Exchange Traded Fund – ETF what is it, how it works, who likes it


A security that tracks an index, a commodity or a basket of assets like an index fund, but trades like a stock on an exchange.

ETFs experience price changes throughout the day as they are bought and sold.

It trades on public exchanges and can be bought and sold during market hours like stocks.

Because it trades like a stock, an ETF does not have its net asset value (NAV) calculated every day like a mutual fund does.

You can pretty much find an ETF for just about any kind of sector of the market

Popular ETFs example

ETF DESCRIPTION
SPY SPDR S&P 500 ETF
GLD SPDR Gold Trust
VWO Vanguard MSCI Emerging Markets
EEM iShares MSCI Emerging Markets Index
EFA iShares MSCI EAFE
QQQ PowerShares QQQ
IVV iShares S&P 500
TIP iShares Barclays TIPS Bond Fund
VTI Vanguard Total Stock Market VIPERs
LQD iShares iBoxx $ Investment Grade Corporate Bond

Spider (SPDR), which tracks the S&P 500 index and trades under the symbol SPY
QQQQ, this ETF represents the Nasdaq-100 Index, which consists of the 100 largest and most actively traded non-financial stocks on the Nasdaq, QQQQ offers broad exposure to the tech sector.

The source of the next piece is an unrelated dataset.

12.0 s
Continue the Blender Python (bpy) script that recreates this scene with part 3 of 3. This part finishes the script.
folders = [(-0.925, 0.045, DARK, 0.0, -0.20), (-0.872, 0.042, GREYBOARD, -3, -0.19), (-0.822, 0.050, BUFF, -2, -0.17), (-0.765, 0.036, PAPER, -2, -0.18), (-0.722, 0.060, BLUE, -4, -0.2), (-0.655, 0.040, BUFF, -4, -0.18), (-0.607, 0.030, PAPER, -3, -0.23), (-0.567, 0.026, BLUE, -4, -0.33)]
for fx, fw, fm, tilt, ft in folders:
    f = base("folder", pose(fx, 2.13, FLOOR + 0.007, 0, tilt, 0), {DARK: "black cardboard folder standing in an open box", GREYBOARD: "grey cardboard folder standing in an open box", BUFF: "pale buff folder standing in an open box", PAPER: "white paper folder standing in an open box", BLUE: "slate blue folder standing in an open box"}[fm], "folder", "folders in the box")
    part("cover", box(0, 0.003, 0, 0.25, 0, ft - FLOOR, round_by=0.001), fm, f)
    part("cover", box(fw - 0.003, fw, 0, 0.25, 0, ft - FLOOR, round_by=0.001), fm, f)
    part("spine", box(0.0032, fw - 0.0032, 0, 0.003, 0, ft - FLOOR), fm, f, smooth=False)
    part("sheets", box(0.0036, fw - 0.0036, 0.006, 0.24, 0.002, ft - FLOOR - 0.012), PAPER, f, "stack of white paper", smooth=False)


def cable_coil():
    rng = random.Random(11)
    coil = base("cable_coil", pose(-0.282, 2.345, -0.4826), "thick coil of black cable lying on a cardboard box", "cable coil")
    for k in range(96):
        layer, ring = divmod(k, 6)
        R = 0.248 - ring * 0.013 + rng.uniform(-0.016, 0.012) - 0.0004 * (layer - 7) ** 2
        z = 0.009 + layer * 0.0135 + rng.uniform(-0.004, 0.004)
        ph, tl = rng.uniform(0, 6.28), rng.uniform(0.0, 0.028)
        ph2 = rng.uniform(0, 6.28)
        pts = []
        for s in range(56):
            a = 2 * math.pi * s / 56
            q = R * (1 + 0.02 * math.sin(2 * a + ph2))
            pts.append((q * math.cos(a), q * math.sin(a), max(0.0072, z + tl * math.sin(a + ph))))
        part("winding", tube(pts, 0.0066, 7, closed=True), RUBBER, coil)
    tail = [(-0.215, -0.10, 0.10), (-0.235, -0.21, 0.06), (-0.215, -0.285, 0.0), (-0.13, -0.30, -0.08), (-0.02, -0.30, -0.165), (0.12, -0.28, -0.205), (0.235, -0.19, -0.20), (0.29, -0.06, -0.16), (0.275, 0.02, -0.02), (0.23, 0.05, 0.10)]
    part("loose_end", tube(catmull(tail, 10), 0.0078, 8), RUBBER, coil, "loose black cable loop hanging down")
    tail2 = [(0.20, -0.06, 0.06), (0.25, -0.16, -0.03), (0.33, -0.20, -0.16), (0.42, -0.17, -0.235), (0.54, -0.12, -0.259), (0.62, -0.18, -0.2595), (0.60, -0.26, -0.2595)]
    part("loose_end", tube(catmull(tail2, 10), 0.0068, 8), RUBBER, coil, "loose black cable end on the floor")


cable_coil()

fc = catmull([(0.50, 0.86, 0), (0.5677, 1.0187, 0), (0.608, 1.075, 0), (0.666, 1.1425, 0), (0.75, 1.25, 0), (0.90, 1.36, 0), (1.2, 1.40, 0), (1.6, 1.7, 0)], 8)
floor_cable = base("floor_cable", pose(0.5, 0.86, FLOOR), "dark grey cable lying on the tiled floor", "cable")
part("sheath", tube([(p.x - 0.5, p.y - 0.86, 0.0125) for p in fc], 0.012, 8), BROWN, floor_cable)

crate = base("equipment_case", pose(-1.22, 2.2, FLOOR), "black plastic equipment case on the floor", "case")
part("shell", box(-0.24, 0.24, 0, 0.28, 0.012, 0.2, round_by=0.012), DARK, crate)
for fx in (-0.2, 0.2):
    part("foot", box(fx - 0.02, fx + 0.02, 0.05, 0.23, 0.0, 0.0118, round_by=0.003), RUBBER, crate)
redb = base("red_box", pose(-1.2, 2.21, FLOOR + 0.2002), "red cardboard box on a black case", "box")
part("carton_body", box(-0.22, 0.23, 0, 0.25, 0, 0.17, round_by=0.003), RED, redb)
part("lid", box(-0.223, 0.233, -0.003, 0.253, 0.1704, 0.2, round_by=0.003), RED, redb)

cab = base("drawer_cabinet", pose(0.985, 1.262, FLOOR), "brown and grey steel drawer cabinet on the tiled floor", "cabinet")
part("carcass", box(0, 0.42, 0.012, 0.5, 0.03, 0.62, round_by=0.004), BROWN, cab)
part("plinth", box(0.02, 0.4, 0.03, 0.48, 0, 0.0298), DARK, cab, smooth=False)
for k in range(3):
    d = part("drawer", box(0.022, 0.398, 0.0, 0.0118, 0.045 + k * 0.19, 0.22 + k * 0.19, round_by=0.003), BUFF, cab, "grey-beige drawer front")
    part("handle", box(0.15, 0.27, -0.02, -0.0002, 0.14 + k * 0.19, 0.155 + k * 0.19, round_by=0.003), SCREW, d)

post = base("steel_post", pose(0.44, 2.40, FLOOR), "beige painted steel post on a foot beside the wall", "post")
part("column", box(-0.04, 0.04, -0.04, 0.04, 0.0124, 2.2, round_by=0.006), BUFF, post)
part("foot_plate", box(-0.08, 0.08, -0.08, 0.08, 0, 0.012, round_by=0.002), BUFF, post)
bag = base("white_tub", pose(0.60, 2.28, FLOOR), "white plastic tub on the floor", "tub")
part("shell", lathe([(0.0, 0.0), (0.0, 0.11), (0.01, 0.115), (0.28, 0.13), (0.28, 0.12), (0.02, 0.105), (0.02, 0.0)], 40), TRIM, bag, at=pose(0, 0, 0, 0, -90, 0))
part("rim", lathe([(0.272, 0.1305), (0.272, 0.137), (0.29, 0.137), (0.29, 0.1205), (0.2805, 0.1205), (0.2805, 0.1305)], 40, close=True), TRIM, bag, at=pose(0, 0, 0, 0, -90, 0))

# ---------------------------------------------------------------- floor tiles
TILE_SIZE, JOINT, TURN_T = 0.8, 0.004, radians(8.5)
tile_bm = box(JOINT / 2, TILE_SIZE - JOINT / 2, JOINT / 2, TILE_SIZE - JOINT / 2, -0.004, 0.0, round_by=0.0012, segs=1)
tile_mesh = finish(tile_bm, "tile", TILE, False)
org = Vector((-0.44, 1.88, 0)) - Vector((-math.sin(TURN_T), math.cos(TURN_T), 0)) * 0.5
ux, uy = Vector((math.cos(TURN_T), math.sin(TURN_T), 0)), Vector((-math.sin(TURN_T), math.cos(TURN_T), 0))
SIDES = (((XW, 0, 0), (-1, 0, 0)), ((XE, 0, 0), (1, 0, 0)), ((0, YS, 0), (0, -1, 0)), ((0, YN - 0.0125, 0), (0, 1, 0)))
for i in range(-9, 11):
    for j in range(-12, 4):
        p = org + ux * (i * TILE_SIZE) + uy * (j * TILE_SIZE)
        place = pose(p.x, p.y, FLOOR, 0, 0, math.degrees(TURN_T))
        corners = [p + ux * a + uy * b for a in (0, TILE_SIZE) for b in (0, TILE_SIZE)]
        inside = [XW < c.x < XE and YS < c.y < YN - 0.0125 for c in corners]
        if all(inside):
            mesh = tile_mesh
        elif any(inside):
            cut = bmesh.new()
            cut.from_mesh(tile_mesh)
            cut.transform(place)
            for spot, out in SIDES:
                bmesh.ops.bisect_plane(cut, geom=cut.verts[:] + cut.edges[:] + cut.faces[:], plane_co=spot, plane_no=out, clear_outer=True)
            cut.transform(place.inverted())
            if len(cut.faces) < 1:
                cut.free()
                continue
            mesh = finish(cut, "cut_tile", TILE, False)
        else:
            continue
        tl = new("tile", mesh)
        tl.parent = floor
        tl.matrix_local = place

Investor get the diversification of an index fund as well as the ability to sell short, buy on margin and purchase as little as one share.

Types of ETFs

  1. Index ETFs – Tracks performance of index by holding its portfolio sample of the securities in the index
  2. Commodity ETFs or often referred as ETCs – Tracking non-security indices, example Gold ETFs
  3. Bond ETFs – Exchange-traded funds that invest in bonds are known as bond ETFs
  4. Currency ETFs – Tracking all major currencies
  5. Active Managed ETFs – It is fully transparent, publishing their current securities portfolios on their web sites daily.
  6. Leveraged ETFs – Leveraged index ETFs are often marketed as bull or bear funds

ETFs Trading

ETFs trade on market, investors can carry out same types of trades they do with stock.

Meaning, investors can sell short, use a limit order, use a stop-loss order, buy on margin, and invest as much or as little money as they wish (there is no minimum investment requirement).

Major criticism so far

ETFs represent short-term speculation, that their trading expenses decrease returns to investors, and that most ETFs provide insufficient diversification.